-- Start --
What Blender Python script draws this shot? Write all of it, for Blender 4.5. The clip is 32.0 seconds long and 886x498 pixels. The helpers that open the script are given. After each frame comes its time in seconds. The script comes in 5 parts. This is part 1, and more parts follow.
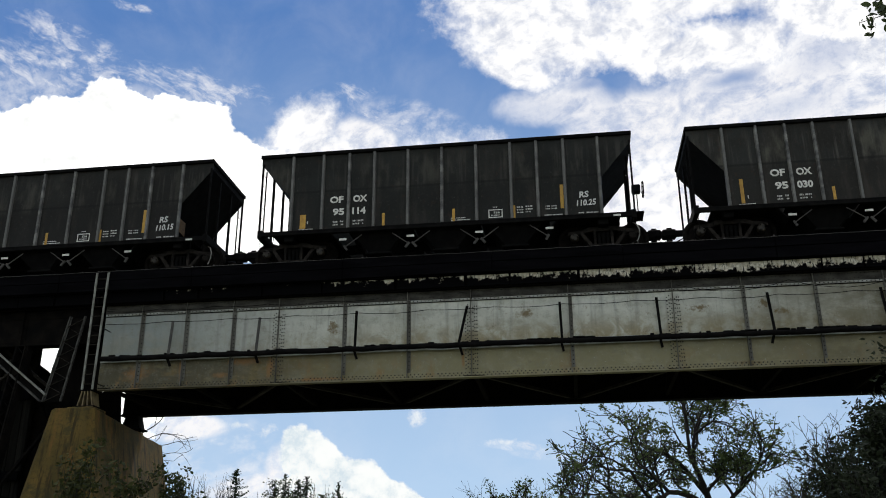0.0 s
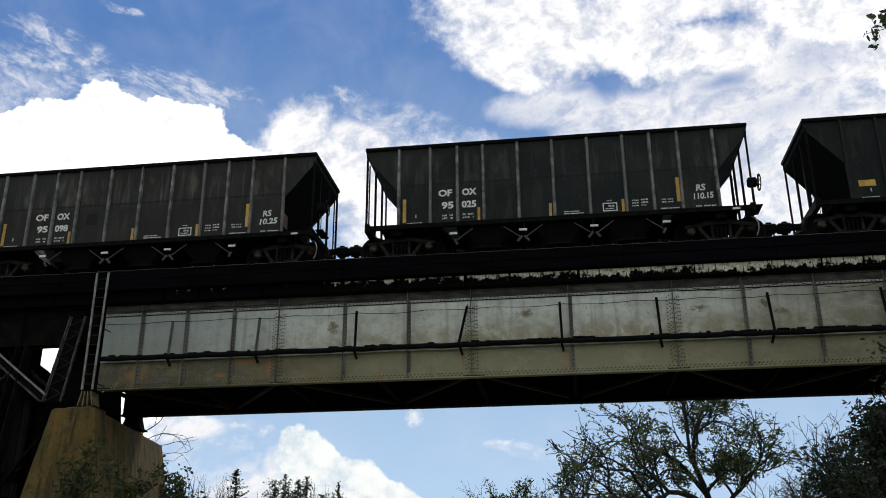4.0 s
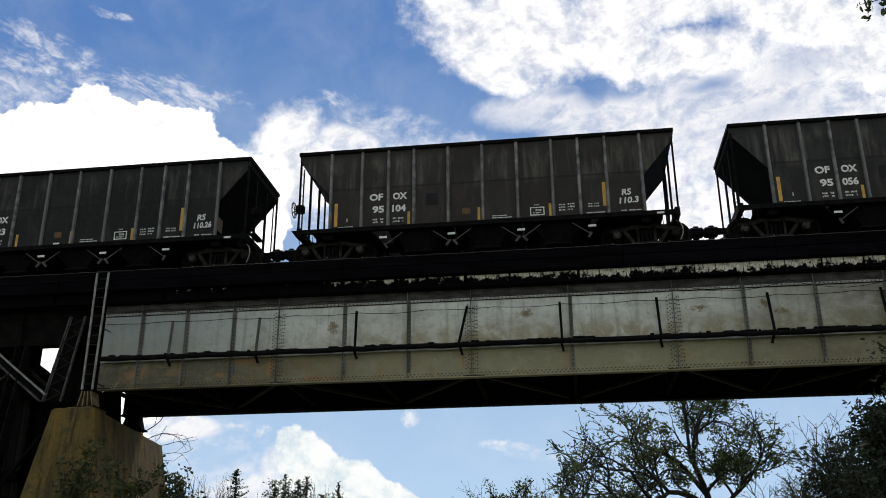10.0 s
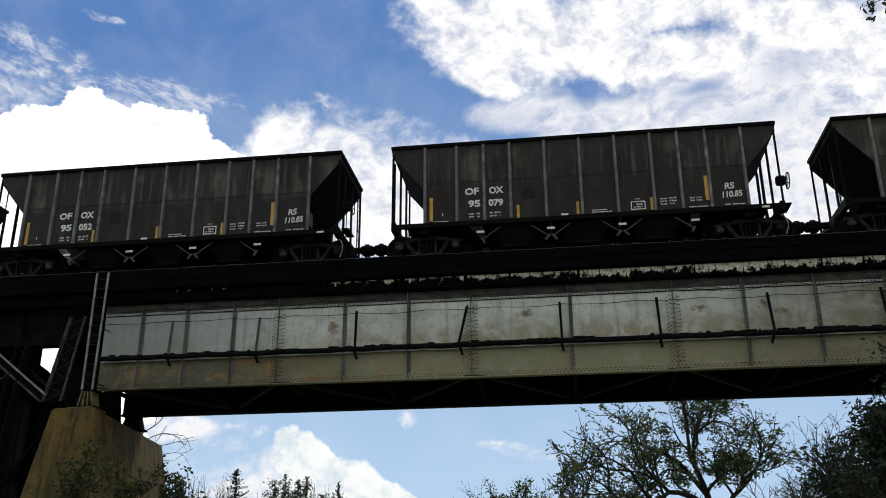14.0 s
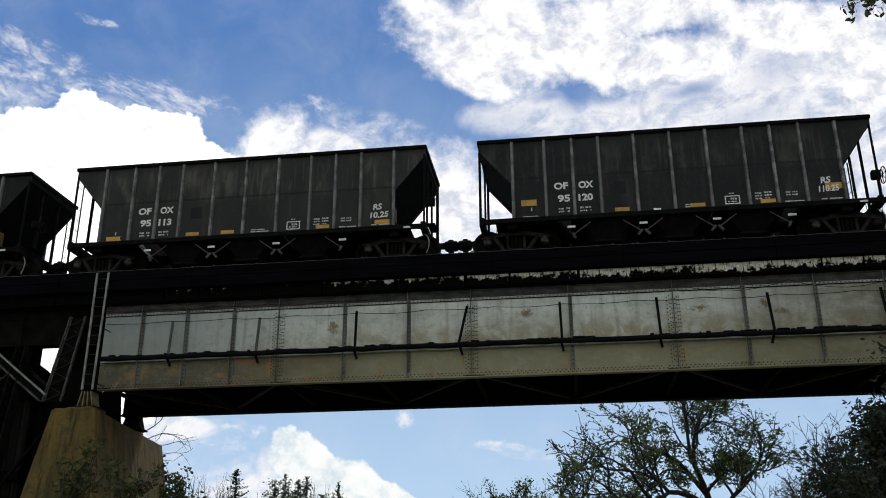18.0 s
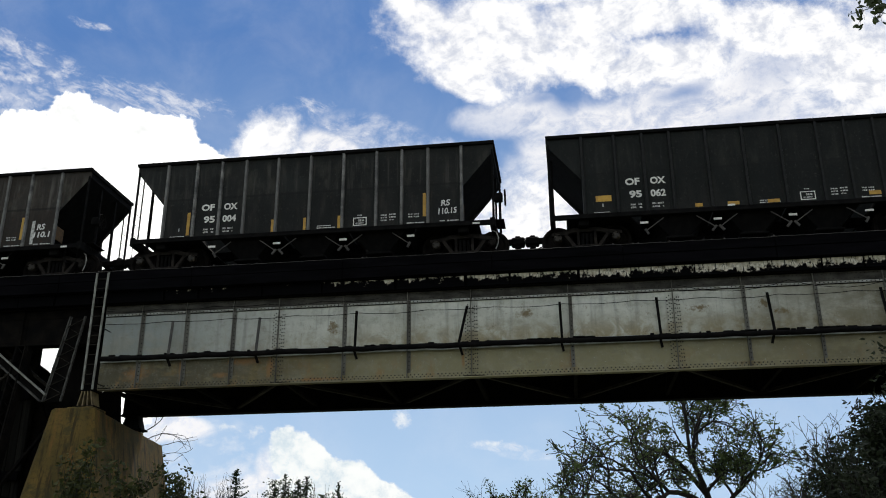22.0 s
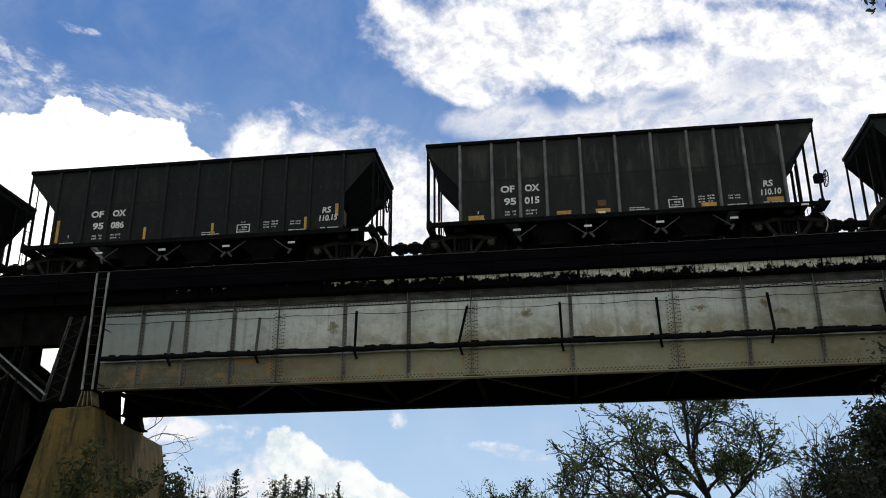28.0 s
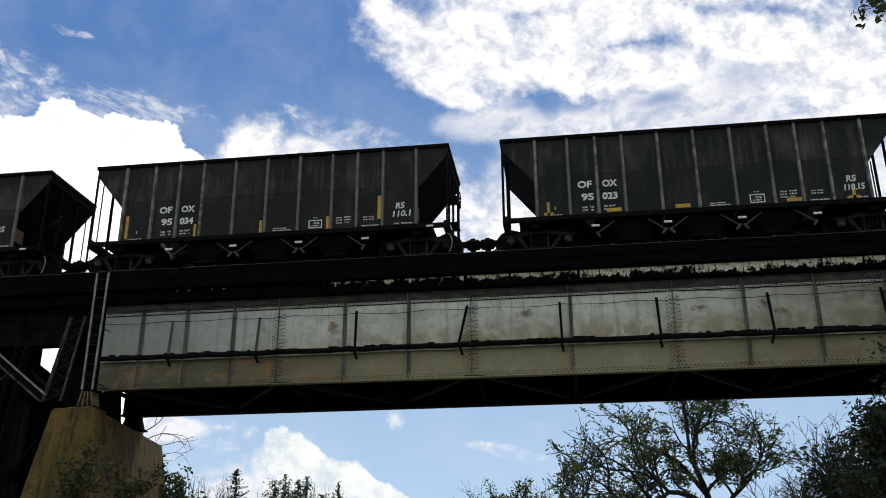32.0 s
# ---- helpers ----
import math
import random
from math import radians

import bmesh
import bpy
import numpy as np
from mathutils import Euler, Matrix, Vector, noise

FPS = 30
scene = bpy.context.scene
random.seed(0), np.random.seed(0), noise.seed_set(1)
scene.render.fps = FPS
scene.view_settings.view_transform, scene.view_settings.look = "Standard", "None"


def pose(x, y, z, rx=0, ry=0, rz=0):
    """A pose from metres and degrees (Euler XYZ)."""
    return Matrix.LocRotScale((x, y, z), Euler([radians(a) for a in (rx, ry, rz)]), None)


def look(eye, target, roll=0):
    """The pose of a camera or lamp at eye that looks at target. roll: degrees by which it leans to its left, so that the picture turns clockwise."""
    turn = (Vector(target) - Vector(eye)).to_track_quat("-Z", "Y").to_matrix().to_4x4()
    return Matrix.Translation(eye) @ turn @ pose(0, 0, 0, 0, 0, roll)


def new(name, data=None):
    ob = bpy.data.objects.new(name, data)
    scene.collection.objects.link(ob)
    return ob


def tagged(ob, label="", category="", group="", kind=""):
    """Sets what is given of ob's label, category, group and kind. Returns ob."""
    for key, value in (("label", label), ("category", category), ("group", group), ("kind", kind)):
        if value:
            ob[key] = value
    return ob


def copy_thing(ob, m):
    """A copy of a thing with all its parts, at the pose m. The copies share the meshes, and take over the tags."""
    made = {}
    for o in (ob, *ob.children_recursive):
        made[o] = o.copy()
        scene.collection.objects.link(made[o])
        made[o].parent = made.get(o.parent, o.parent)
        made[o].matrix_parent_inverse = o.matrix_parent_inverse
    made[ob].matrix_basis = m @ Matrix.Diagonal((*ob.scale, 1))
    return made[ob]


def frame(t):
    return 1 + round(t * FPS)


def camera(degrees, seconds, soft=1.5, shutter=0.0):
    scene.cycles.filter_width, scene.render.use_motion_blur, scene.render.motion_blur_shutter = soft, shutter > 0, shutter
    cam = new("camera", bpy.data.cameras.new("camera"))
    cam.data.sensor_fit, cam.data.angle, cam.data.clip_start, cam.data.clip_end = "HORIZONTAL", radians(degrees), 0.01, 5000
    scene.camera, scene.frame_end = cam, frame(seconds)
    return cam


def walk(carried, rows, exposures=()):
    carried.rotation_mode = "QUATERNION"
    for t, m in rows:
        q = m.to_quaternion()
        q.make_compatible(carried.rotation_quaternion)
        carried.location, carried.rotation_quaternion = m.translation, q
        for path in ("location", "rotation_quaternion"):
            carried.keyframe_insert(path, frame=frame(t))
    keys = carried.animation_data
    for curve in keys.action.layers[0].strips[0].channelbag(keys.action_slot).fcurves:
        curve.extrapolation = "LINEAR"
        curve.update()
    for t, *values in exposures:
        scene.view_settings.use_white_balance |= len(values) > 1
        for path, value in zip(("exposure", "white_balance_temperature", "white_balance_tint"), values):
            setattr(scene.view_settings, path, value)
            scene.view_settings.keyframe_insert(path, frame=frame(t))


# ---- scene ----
import colorsys
import functools

# ---------- camera ----------
EYE = Vector((0.0, 0.0, 1.6))
PAN, TILT, ROLL = radians(-7.8885), radians(20.5621), -0.285
AIM = Vector((math.sin(PAN) * math.cos(TILT), math.cos(PAN) * math.cos(TILT), math.sin(TILT)))
cam = camera(51.651, 32.0, soft=1.0)
walk(cam, [(0.0, look(EYE, EYE + AIM, ROLL)), (32.0, look(EYE, EYE + AIM, ROLL))], exposures=((0.0, -0.10), (32.0, -0.10)))

# ---------- sky light and sun ----------
SUN_EL, SUN_AZ = radians(54), radians(-8)     # azimuth from +y towards +x: behind the train
world = bpy.data.worlds.new("sky")
scene.world = world
world.use_nodes = True
wn = world.node_tree.nodes
wl = world.node_tree.links
sky = wn.new("ShaderNodeTexSky")
sky.sky_type = "NISHITA"
sky.sun_disc = False
sky.sun_elevation, sky.sun_rotation = SUN_EL, SUN_AZ
sky.air_density, sky.dust_density = 1.0, 1.5
# bright broken cloud over the whole sky
wtc = wn.new("ShaderNodeTexCoord")
wno = wn.new("ShaderNodeTexNoise")
wno.inputs["Scale"].default_value, wno.inputs["Detail"].default_value = 2.6, 7.0
wl.new(wtc.outputs["Generated"], wno.inputs["Vector"])
wmr = wn.new("ShaderNodeMapRange")
wmr.interpolation_type = "SMOOTHSTEP"
for i, x in enumerate((0.0, 0.38, 0.60, 0.15, 1.0)):
    wmr.inputs[i].default_value = x
wl.new(wno.outputs[0], wmr.inputs[0])
wmx = wn.new("ShaderNodeMix")
wmx.data_type = "RGBA"
wl.new(wmr.outputs[0], wmx.inputs[0])
wl.new(sky.outputs[0], wmx.inputs[6])
wmx.inputs[7].default_value = (6.3, 6.65, 6.8, 1)
wl.new(wmx.outputs[2], wn["Background"].inputs[0])
wn["Background"].inputs[1].default_value = 0.16
sun = new("sun", bpy.data.lights.new("sun", "SUN"))
sun.data.energy, sun.data.angle, sun.data.color = 3.0, radians(1.0), (1.0, 0.95, 0.87)
SUN_DIR = Vector((math.sin(SUN_AZ) * math.cos(SUN_EL), math.cos(SUN_AZ) * math.cos(SUN_EL), math.sin(SUN_EL)))
sun.matrix_world = look(SUN_DIR * 200, (0, 0, 0))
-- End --
### Problem
From the first line above through the line containing "pose from metres", copy everything exactly, without the pictures.

### Final result
What Blender Python script draws this shot? Write all of it, for Blender 4.5. The clip is 32.0 seconds long and 886x498 pixels. The helpers that open the script are given. After each frame comes its time in seconds. The script comes in 5 parts. This is part 1, and more parts follow.
0.0 s
4.0 s
10.0 s
14.0 s
18.0 s
22.0 s
28.0 s
32.0 s
# ---- helpers ----
import math
import random
from math import radians

import bmesh
import bpy
import numpy as np
from mathutils import Euler, Matrix, Vector, noise

FPS = 30
scene = bpy.context.scene
random.seed(0), np.random.seed(0), noise.seed_set(1)
scene.render.fps = FPS
scene.view_settings.view_transform, scene.view_settings.look = "Standard", "None"


def pose(x, y, z, rx=0, ry=0, rz=0):
    """A pose from metres and degrees (Euler XYZ)."""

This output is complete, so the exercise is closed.